Labor Costs See Largest 3rd-Quarter Jump in 20 Years, But Don’t Outpace Inflation

U.S. workers saw the largest increase in wages and benefits during the third quarter of 2021 in two decades, according to the U.S. Bureau of Labor Statistics.

A new BLS report shows that total compensation for workers rose by 1.3 percent during the three-month quarter ending in September. Wages and salaries grew by 1.5 percent during that quarter and benefits costs increased by 0.9 percent nationally from June, 2021, according to the report.

“This is no surprise to me,” said Robert Handfield, a supply chain economist at North Carolina State University. 

The increase is the result of the continued pandemic trend of consumer demand outpacing the supply of labor, Handfield said. Although some of the third quarter increase could be attributable to increased overtime as companies ask fewer employees to do more work, Handfield said the main driver is rising wages as they compete for a smaller pool of workers.

Amazon and at least 16 other major retailers and banks like Wells Fargo or fast-food giants like McDonalds have raised starting salaries for entry-level employees to attract more workers.

Southwest Airlines, Aetna, Ben and Jerry’s, Charter Communications, Cigna, Disney World, Facebook, Fifth Third Bank, JP Morgan Chase & Co., Starbucks, WayFair have all raised wages too, according to GOBankingRates, a personal finance publication.

But it’s not just big companies. Small businesses are having to raise pay, too. According to the BLS report, one of the largest compensation increases, at 7 percent, was in the leisure and hospitality industry.

“Just to make their workplace competitive, they’re having to increase labor,” Handfield said. “I think just to retain people, businesses are saying: ‘We have to increase our pay scales.’

“There’s a shortage, and it’s economics 101: You gotta pay people more,” Handfield added.

While that seems like good news for workers, the Society for Human Resource Management and others are quick to point out that salaries — although rising faster in 2021 than for years — are still increasing slower than the rate of inflation. So most workers’ real earnings are in fact decreasing.

Compared to the fourth quarter in 2019, labor costs are up by 7.5 percent, said Aaron Sojourner, an economist at the University of Minnesota’s Carlson School of Public Management.

“But labor productivity is up too, offsetting 39% of the cost increase (in 2021Q3),” Sojourner said in an email.

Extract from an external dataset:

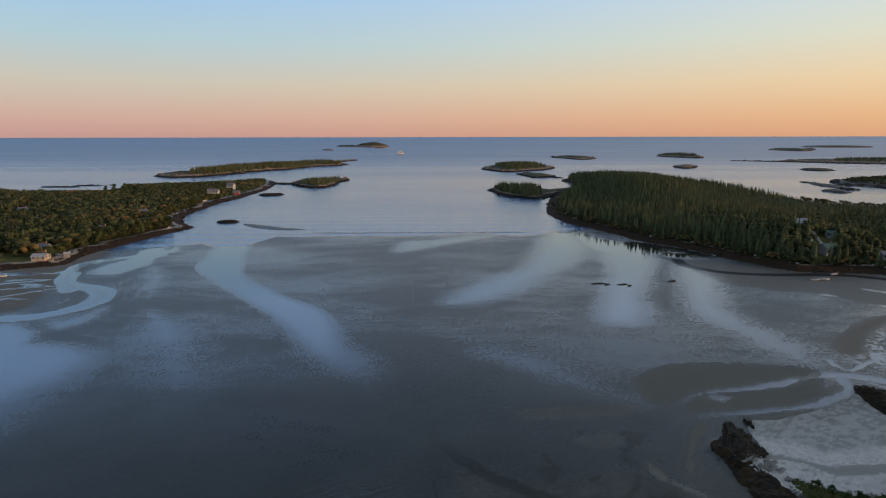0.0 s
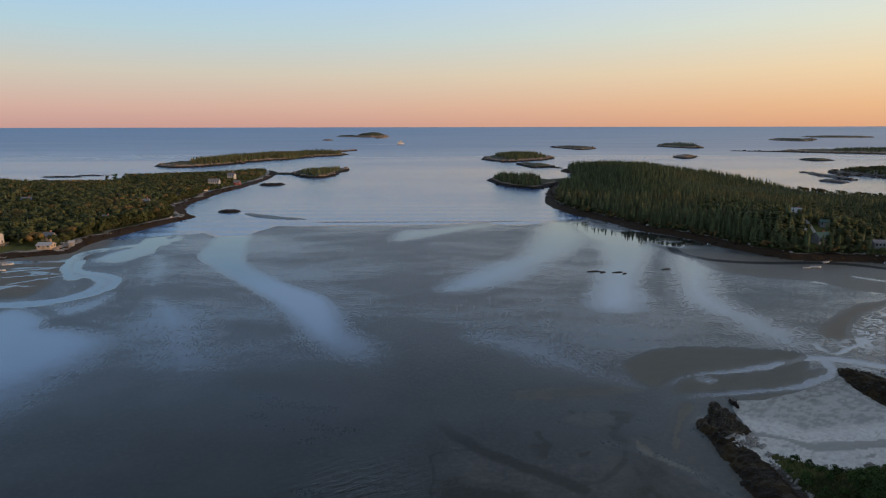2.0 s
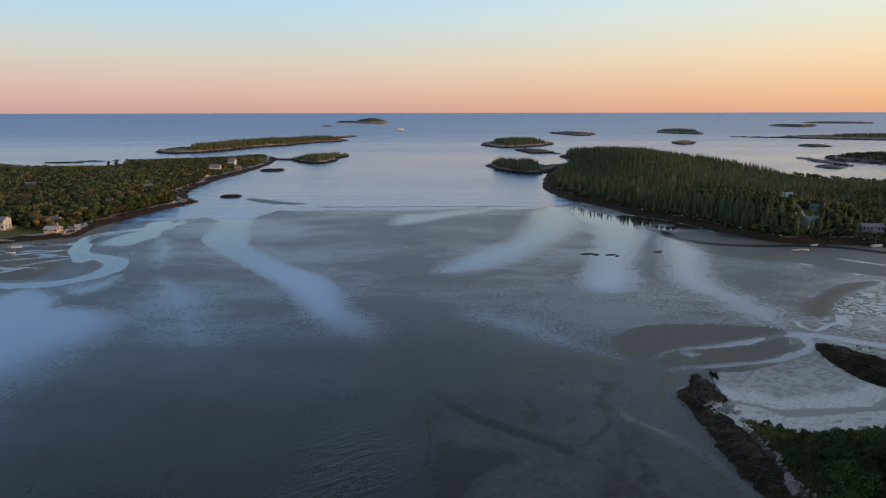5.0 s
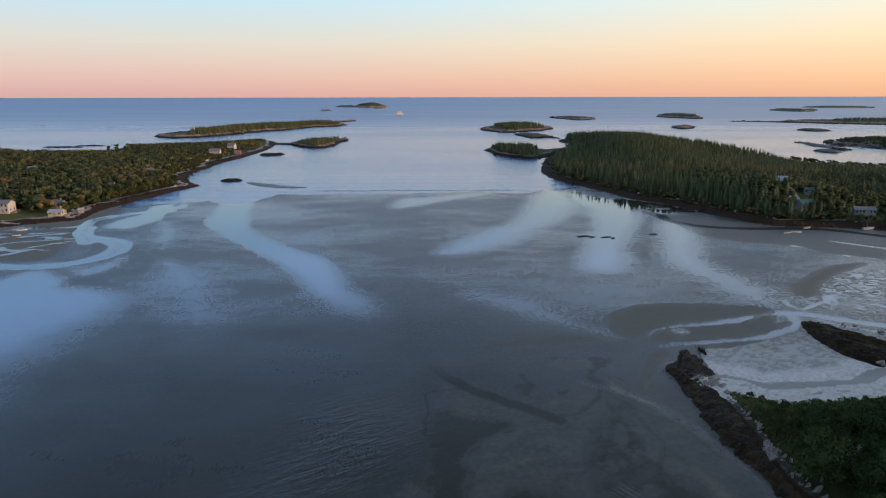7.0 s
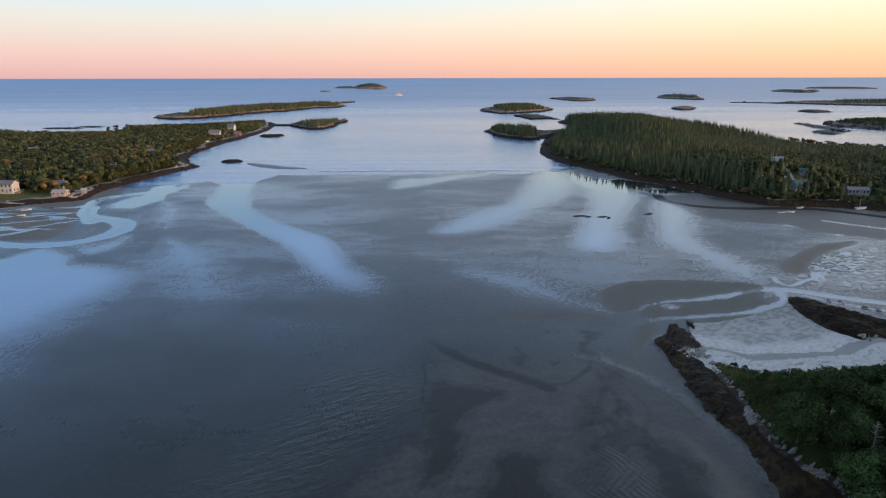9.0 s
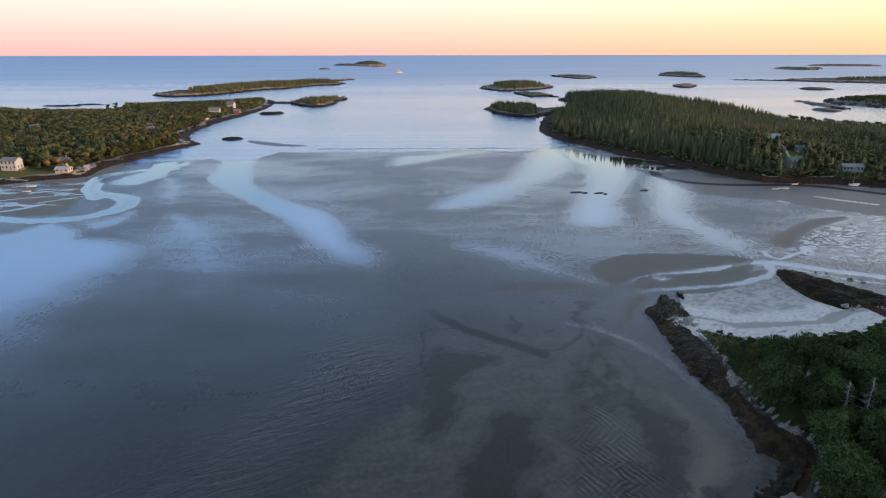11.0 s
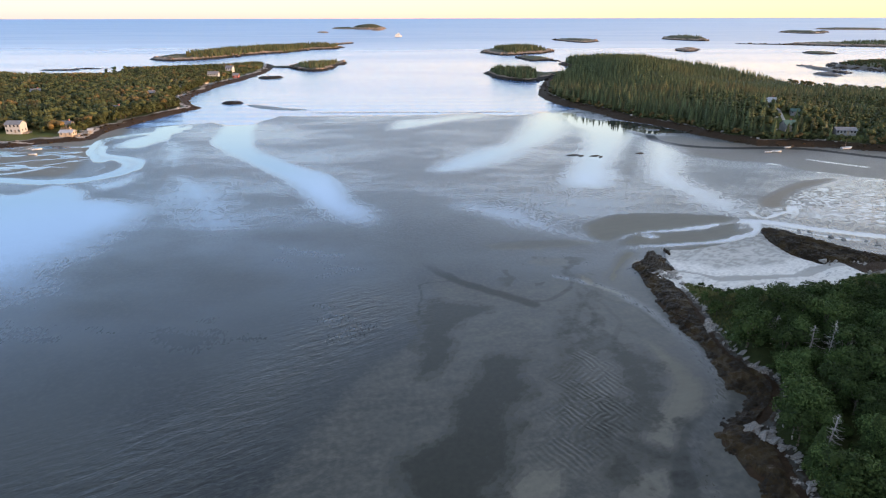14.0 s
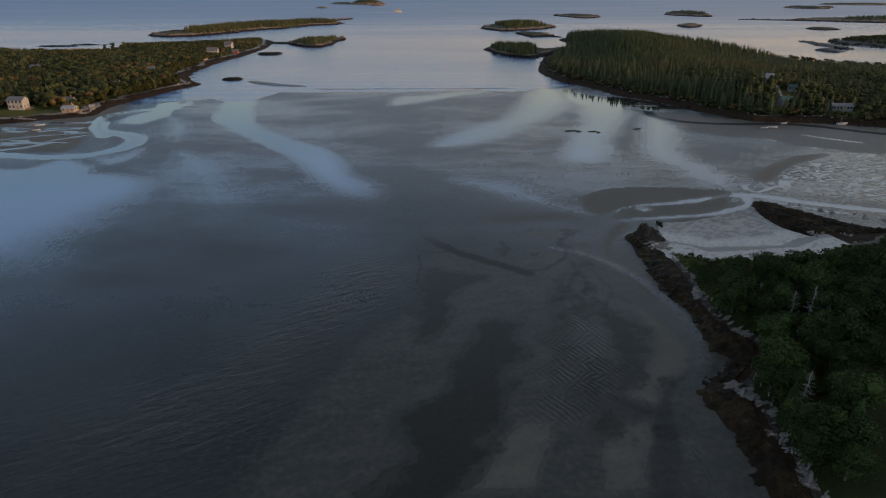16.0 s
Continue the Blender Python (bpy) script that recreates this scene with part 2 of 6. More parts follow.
SEA_STRIP = [(-33.1, 360.3), (-7.9, 377.5), (7.6, 393.9), (24.4, 414.2), (36.1, 427.9), (35.2, 439.5), (27.2, 428), (7.9, 419.8), (-12.6, 409.3), (-32.5, 401.8)]
TRACK_C = [(-214.3, 283.4), (-206.4, 287.6), (-197.5, 290.4)]
TRACK_D = [(-230, 230), (-204.2, 243.1), (-197.3, 248.5), (-192.3, 257.7)]
TONGUE = [(-161.6, 242.8), (-164.8, 255.1), (-167.8, 268.5), (-164, 268.5), (-158.5, 261), (-155.4, 251.6), (-157.5, 243.9)]
DARK_SLIVER = [(-195, 311.8), (-198.5, 327.1), (-193.7, 334.3), (-187.9, 343.6), (-180.8, 347.4), (-184.2, 332.4), (-187.4, 318.4), (-191.2, 310.1)]
TONGUE_B = [(-183.9, 294.6), (-181.5, 300.6), (-172.8, 302.1), (-161.3, 299), (-149.3, 291.4), (-156.9, 281.6), (-168, 283.1), (-175.4, 285.9)]
BRAID_WET = [(-184.8, 310.1), (-193.7, 334.3), (-191, 361.7), (-186.8, 386.2), (-176.1, 383.8), (-163, 370.1), (-163.9, 349.2), (-164.7, 326.8), (-168.7, 306.8), (-175.2, 303.7)]
PATCH_WET = [(-164.1, 321.6), (-152.5, 321.5), (-139.4, 297.3), (-131.3, 267), (-132.7, 259.6), (-146.2, 282.9)]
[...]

“Also, after-tax corporate profits were up 16% (in 2021Q2 relative to 2019Q4) indicating that, at least in the corporate sector, many employers are taking in higher revenues and profits compared to pre-pandemic, even with the higher labor cost per hour,” he continued. “Profits took big hits in the first half of 2020, but have been above pre-pandemic levels for over a year now and have recovered the missed profits.”

Despite compensation increases, the pandemic hasn’t changed the general economic trend of wages stagnating in the face of inflation and productivity gains, both of which have seen sharp increases during the pandemic.

Net productivity rose 61.8 percent from 1979 to 2020, according to the progressive, Washington D.C.-based Economic Policy Institute. Hourly pay for most workers meanwhile grew by about 17.5 percent over the past four decades, after adjusting for inflation.

On balance, pandemic wage increases have had little impact on income inequality or the longstanding gap between wage increases and productivity gains, according to the Pew Research Center, a nonpartisan Washington D.C.-based think tank.

Federal Reserve Chairman Jerome Powell told a panel of U.S. House lawmakers in July that inflation would likely remain high for months before beginning to ease, tying price increases to the economic reopening after pandemic shut downs or limitations in many states, the New York Times reported.

But several months later, inflation still is increasing faster than in about three decades, according to the Times, which added that the Federal Reserve is expected to soon announce a plan to slow $120 billion in asset purchases to beef up an economy that has been maimed by the pandemic.